*DIRECTION:* Reproduce each line bearing the word "with".

*DATA BLOCK:*
_ _ _ _

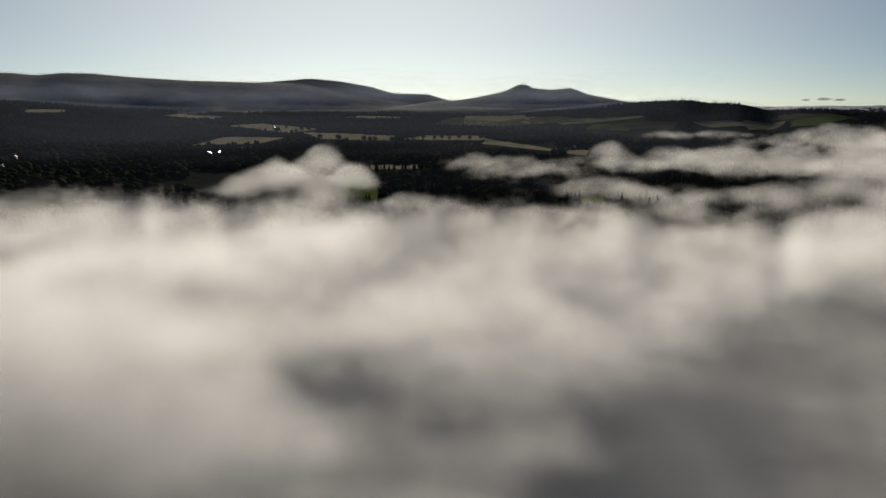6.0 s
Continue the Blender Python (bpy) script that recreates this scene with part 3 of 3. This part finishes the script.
def broad_tree(seed, high, wide):
    """A broadleaf tree: a forked trunk and a crown of many leaf clumps with gaps between them."""
    g = np.random.default_rng(seed)
    tree = tagged(new("tree"), "dark broadleaf tree with a ragged autumn crown", "tree", "valley trees")
    v, f = [], []
    limb(v, f, (0, 0, -0.6), (0.2, 0.1, high * 0.42), high * 0.028, high * 0.017)
    tips = []
    for k in range(7):
        t = 2.4 * k + g.uniform(-0.3, 0.3)
        start = Vector((0.2, 0.1, high * g.uniform(0.26, 0.44)))
        end = Vector((math.cos(t) * wide * 0.36, math.sin(t) * wide * 0.36, high * g.uniform(0.5, 0.82)))
        limb(v, f, start, end, high * 0.012, high * 0.005, 5)
        tips.append(end)
    part("trunk", mesh_of("trunk", v, f, True), M_BARK, tree)
    vs, fs = [], []
    for k in range(46):
        u = g.normal(0, 1, 3)
        u /= np.linalg.norm(u)
        rad = g.uniform(0.55, 1.0)
        c = np.array([u[0] * wide * 0.5 * rad, u[1] * wide * 0.5 * rad, high * 0.62 + u[2] * high * 0.36 * rad])
        s = g.uniform(0.09, 0.17) * wide
        m = ICO_V * (1 + g.uniform(-0.4, 0.4, (len(ICO_V), 1))) * s * np.array([1, 1, 0.75])
        fs += list(ICO_F + len(vs))
        vs += list(m + c)
    part("crown", mesh_of("crown", vs, fs), M_LEAF, tree, "ragged crown of dark green and russet leaves")
    return tree


def pine_tree(seed, high, wide):
    """A conifer: a straight stem and drooping whorls of ragged branches."""
    g = np.random.default_rng(seed)
    tree = tagged(new("pine_tree"), "tall dark conifer with a pointed crown", "tree", "valley conifers")
    v, f = [], []
    limb(v, f, (0, 0, -0.6), (0, 0, high * 0.96), high * 0.02, high * 0.003)
    part("trunk", mesh_of("trunk", v, f, True), M_BARK, tree)
    vs, fs = [], []
    for k in range(11):
        z = high * (0.16 + 0.8 * k / 11)
        reach = wide * 0.5 * (1 - k / 11.5) ** 0.8
        for b in range(8):
            t = 2 * math.pi * (b + 0.5 * (k % 2)) / 8 + g.uniform(-0.2, 0.2)
            r = reach * g.uniform(0.7, 1.15)
            d = np.array([math.cos(t), math.sin(t), 0.0])
            n = np.array([-d[1], d[0], 0.0])
            w = r * 0.36
            o = len(vs)
            vs += [np.array([0, 0, z + high * 0.05]), d * r * 0.6 + n * w + [0, 0, z - high * 0.01], d * r + [0, 0, z - high * 0.045],
                   d * r * 0.6 - n * w + [0, 0, z - high * 0.01], d * r * 0.5 + [0, 0, z - high * 0.05]]
            fs += [(o, o + 1, o + 2), (o, o + 2, o + 3), (o + 1, o + 4, o + 2), (o + 2, o + 4, o + 3), (o, o + 4, o + 1), (o, o + 3, o + 4)]
    part("crown", mesh_of("crown", vs, fs), M_NEEDLE, tree, "drooping dark green branches")
    return tree


def stand(x, y, sink=0.0):
    return float(ground_z(np.array([x]), np.array([y]))[0]) - sink


def plant(kind, x, y, size, turn):
    m = pose(x, y, stand(x, y), 0, 0, turn)
    ob = copy_thing(kind, m)
    ob.scale = (size, size, size)
    return ob


BROAD = [broad_tree(31, 17, 14), broad_tree(32, 15, 12), broad_tree(33, 19, 13)]
PINES = [pine_tree(41, 21, 9), pine_tree(42, 18, 7.5)]
first = {}
# rows and clumps: kinds, ends, number, spread
for kinds, x0, y0, x1, y1, number, spread in ((BROAD, -250, 1668, 44, 1650, 22, 9), (BROAD, 40, 1905, 240, 1800, 9, 14), (BROAD, 250, 1870, 500, 1800, 12, 12),
                                              (PINES, 95, 1150, 190, 1130, 16, 26), (PINES, 118, 905, 160, 925, 9, 14), (PINES, 215, 1120, 300, 1080, 9, 22),
                                              (BROAD, 330, 960, 460, 900, 10, 24), (BROAD, 260, 845, 300, 850, 5, 10), (BROAD, 440, 800, 560, 780, 9, 20),
                                              (BROAD, -1330, 1180, -1260, 1225, 8, 5), (BROAD, 1180, 2020, 1560, 1800, 26, 34), (BROAD, -100, 2230, 20, 2290, 6, 16)):
    for k in range(number):
        u = (k + random.uniform(0.1, 0.9)) / number
        x, y = x0 + (x1 - x0) * u + random.gauss(0, spread * 0.5), y0 + (y1 - y0) * u + random.gauss(0, spread)
        kind, size, turn = random.choice(kinds), random.uniform(0.72, 1.12), random.uniform(0, 360)
        if kind.name not in first:
            first[kind.name] = True
            kind.matrix_basis = pose(x, y, stand(x, y), 0, 0, turn)
        else:
            plant(kind, x, y, size, turn)
for kind in BROAD + PINES:
    if kind.name not in first:
        kind.matrix_basis = pose(150 + random.uniform(-20, 20), 1140, stand(150, 1140))


# ---- houses ----
def plain(name, colour, rough, metal=0.0, scale=0.5):
    m, n, l, p = material(name)
    dark = tuple(c * 0.72 for c in colour)
    l.new(ramp(n, l, noise_node(n, l, scale, 5), [(0.3, dark), (0.65, colour)]), p.inputs["Base Color"])
    p.inputs["Roughness"].default_value, p.inputs["Metallic"].default_value = rough, metal
    return m


M_HARL = plain("white_render", (0.4, 0.39, 0.36), 0.9)
M_STONE = plain("grey_stone", (0.24, 0.22, 0.2), 0.9)
M_SLATE = plain("wet_slate", (0.07, 0.075, 0.085), 0.33)
M_TILE = plain("red_clay_tile", (0.2, 0.09, 0.055), 0.6)
M_STEEL = plain("galvanised_sheet", (0.55, 0.56, 0.57), 0.34, 0.9)
M_PANE = plain("window_glass", (0.03, 0.035, 0.04), 0.08)
M_DOOR = plain("painted_door", (0.12, 0.05, 0.04), 0.5)


def box(x0, y0, z0, x1, y1, z1):
    v = [(x, y, z) for z in (z0, z1) for x, y in ((x0, y0), (x1, y0), (x1, y1), (x0, y1))]
    return v, [(0, 3, 2, 1), (4, 5, 6, 7), (0, 1, 5, 4), (1, 2, 6, 5), (2, 3, 7, 6), (3, 0, 4, 7)]


def house(label, category, long, wide, eaves, pitch, wall_mat, roof_mat, chimney=True, windows=3, group="town houses"):
    """A gabled building, its ridge along y."""
    h = tagged(new(category.replace(" ", "_")), label, category, group)
    rise = wide / 2 * math.tan(radians(pitch))
    w, q = wide / 2, long / 2
    v = [(-w, -q, -1.5), (w, -q, -1.5), (w, q, -1.5), (-w, q, -1.5), (-w, -q, eaves), (w, -q, eaves), (w, q, eaves), (-w, q, eaves), (0, -q, eaves + rise), (0, q, eaves + rise)]
    part("wall", mesh_of("wall", v, [(0, 1, 5, 8, 4), (2, 3, 7, 9, 6), (1, 2, 6, 5), (3, 0, 4, 7), (0, 3, 2, 1)]), wall_mat, h)
    o, t = 0.35, 0.16
    drop = o * math.tan(radians(pitch))
    for side in (-1, 1):
        e = (side * (w + o), eaves - drop)
        v = [(e[0], -q - o, e[1] + 0.02), (0, -q - o, eaves + rise + 0.02), (0, q + o, eaves + rise + 0.02), (e[0], q + o, e[1] + 0.02)]
        v += [(x, y, z + t) for x, y, z in v]
        part("roof", mesh_of("roof", v, [(0, 1, 2, 3), (4, 7, 6, 5), (0, 4, 5, 1), (1, 5, 6, 2), (2, 6, 7, 3), (3, 7, 4, 0)]), roof_mat, h)
    if chimney:
        part("chimney", mesh_of("chimney", *box(-0.45, q - 1.0, eaves + rise - 0.5, 0.45, q - 0.2, eaves + rise + 1.3)), wall_mat, h)
    for side in (-1, 1):
        for k in range(windows):
            y = -q + long * (k + 0.5) / windows
            x = side * (w + 0.03)
            part("window", mesh_of("window", *box(x - 0.04, y - 0.55, eaves * 0.42, x + 0.04, y + 0.55, eaves * 0.42 + 1.25)), M_PANE, h)
    part("door", mesh_of("door", *box(-0.5, -q - 0.05, 0, 0.5, -q + 0.05, 2.05)), M_DOOR, h)
    return h


KINDS = [house("white rendered house with a wet slate roof", "house", 9.5, 6.5, 4.6, 47, M_HARL, M_SLATE),
         house("grey stone cottage with a steep slate roof", "house", 8.5, 6, 2.8, 52, M_STONE, M_SLATE, windows=2),
         house("pale rendered house with a red tile roof", "house", 9, 6.5, 4.6, 42, M_HARL, M_TILE),
         house("long white terrace with a slate roof", "house", 18, 6.5, 4.6, 48, M_HARL, M_SLATE, windows=6)]
used = set()


def settle_house(kind, x, y, turn):
    m = pose(x, y, stand(x, y) + 0.3, 0, 0, turn)
    if kind.name in used:
        return copy_thing(kind, m)
    used.add(kind.name)
    kind.matrix_basis = m
    return kind


# streets of the town in the wood, and scattered cottages
for x0, y0, x1, y1, number in ((-1010, 1345, -830, 1480, 14), (-990, 1300, -790, 1450, 15), (-960, 1240, -760, 1400, 16), (-930, 1190, -720, 1350, 15), (-890, 1150, -690, 1300, 13),
                               (-1120, 1250, -1020, 1320, 6), (-1000, 1130, -930, 1170, 4), (-700, 1420, -560, 1500, 7), (-560, 1330, -420, 1290, 6), (-420, 1200, -300, 1260, 5)):
    for k in range(number):
        u = (k + 0.5) / number
        x, y = x0 + (x1 - x0) * u + random.gauss(0, 5), y0 + (y1 - y0) * u + random.gauss(0, 9)
        settle_house(random.choice(KINDS), x, y, 12 + random.gauss(0, 16) + random.choice([0, 0, 90]))
# a hamlet by the green pastures and one beside the bright field
for x, y, turn in ((-905, 1930, 10), (-880, 1955, 20), (-860, 1940, 5), (-850, 1985, 95), (-830, 1960, 12), (560, 1455, 20), (585, 1470, 100), (600, 1490, 15), (540, 1440, 5), (-60, 2455, 4), (-95, 2470, 90)):
    settle_house(random.choice(KINDS[:3]), x, y, turn)
BARN = house("large farm shed with a shining steel roof", "barn", 20, 12, 4.5, 37, M_STONE, M_STEEL, False, 2, "farm sheds")
for x, y, turn in ((-196, 1512, 2), (-178, 1520, -3), (-170, 1546, 5), (-150, 1655, 0), (-100, 2440, 0)):
    settle_house(BARN, x, y, turn)

# the mast on the saddle of the hills
v, f = [], []
for k in range(4):
    t = math.pi / 4 + math.pi / 2 * k
    limb(v, f, (2.6 * math.cos(t), 2.6 * math.sin(t), -2), (0.5 * math.cos(t), 0.5 * math.sin(t), 42), 0.5, 0.35, 4)
mast = tagged(new("radio_mast"), "slim steel lattice mast on the hill saddle", "mast")
part("leg", mesh_of("leg", v, f), M_STEEL, mast, "four tapering lattice legs")
for z, w in ((12, 2.2), (22, 1.7), (31, 1.3), (39, 3.2)):
    v, f = [], []
    limb(v, f, (-w, 0, z), (w, 0, z), 0.3, 0.3, 4)
    limb(v, f, (0, -w, z), (0, w, z), 0.3, 0.3, 4)
    part("crossarm", mesh_of("crossarm", v, f), M_STEEL, mast)
mx, my = place(4180, -11.9)
mast.matrix_basis = pose(float(mx), float(my), stand(float(mx), float(my)))

# ---- clouds ----
M_CIRRUS = fog_material("thin_cloud", 0.4, 300, 2, 0.12, 1.6, 0.03, 0.0, tint=(0.34, 0.37, 0.42))


def thin_cloud(a0, a1, r0, r1, z, seed):
    A, R = np.meshgrid(np.radians(np.linspace(a0, a1, 70)), np.linspace(r0, r1, 50))
    x, y = -R * np.sin(A), R * np.cos(A)
    u, v = (np.degrees(A) - a0) / (a1 - a0), (R - r0) / (r1 - r0)
    d = ease(0, 0.3, u) * ease(1, 0.6, u) * ease(0, 0.25, v) * ease(1, 0.75, v) * (0.35 + 0.9 * fbm(x * 0.25, y, 330, 4, seed))
    ob = sheet("thin_cloud", x, y, z + 8 * fbm(x, y, 300, 3, seed + 1), M_CIRRUS, attribute=np.clip(d, 0, 1))
    return tagged(ob, "thin grey streak of high cloud", "cloud", kind="stuff")


thin_cloud(66, 100, 3300, 4850, 380, 121)
thin_cloud(74, 98, 3000, 3600, 420, 124)
thin_cloud(-130, -112, 3600, 4800, 470, 127)
puffs = heaps("small_clouds", [(*place(4700, a), z, w, w * 0.7, h) for a, z, w, h in
                               ((-38.5, 143, 40, 7), (-39.6, 147, 48, 9), (-40.6, 142, 36, 6))], fog_material("small_cloud", 0.3, 40, 7, 0.0, 1.8, 0.4, 0.2), 17)
tagged(puffs, "small grey puffs of cloud over the horizon", "cloud", kind="stuff")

_ _ _ _

*SOLUTION TO THE EXERCISE:*
Continue the Blender Python (bpy) script that recreates this scene with part 3 of 3. This part finishes the script.
    """A broadleaf tree: a forked trunk and a crown of many leaf clumps with gaps between them."""
    tree = tagged(new("tree"), "dark broadleaf tree with a ragged autumn crown", "tree", "valley trees")
    tree = tagged(new("pine_tree"), "tall dark conifer with a pointed crown", "tree", "valley conifers")
KINDS = [house("white rendered house with a wet slate roof", "house", 9.5, 6.5, 4.6, 47, M_HARL, M_SLATE),
         house("grey stone cottage with a steep slate roof", "house", 8.5, 6, 2.8, 52, M_STONE, M_SLATE, windows=2),
         house("pale rendered house with a red tile roof", "house", 9, 6.5, 4.6, 42, M_HARL, M_TILE),
         house("long white terrace with a slate roof", "house", 18, 6.5, 4.6, 48, M_HARL, M_SLATE, windows=6)]
BARN = house("large farm shed with a shining steel roof", "barn", 20, 12, 4.5, 37, M_STONE, M_STEEL, False, 2, "farm sheds")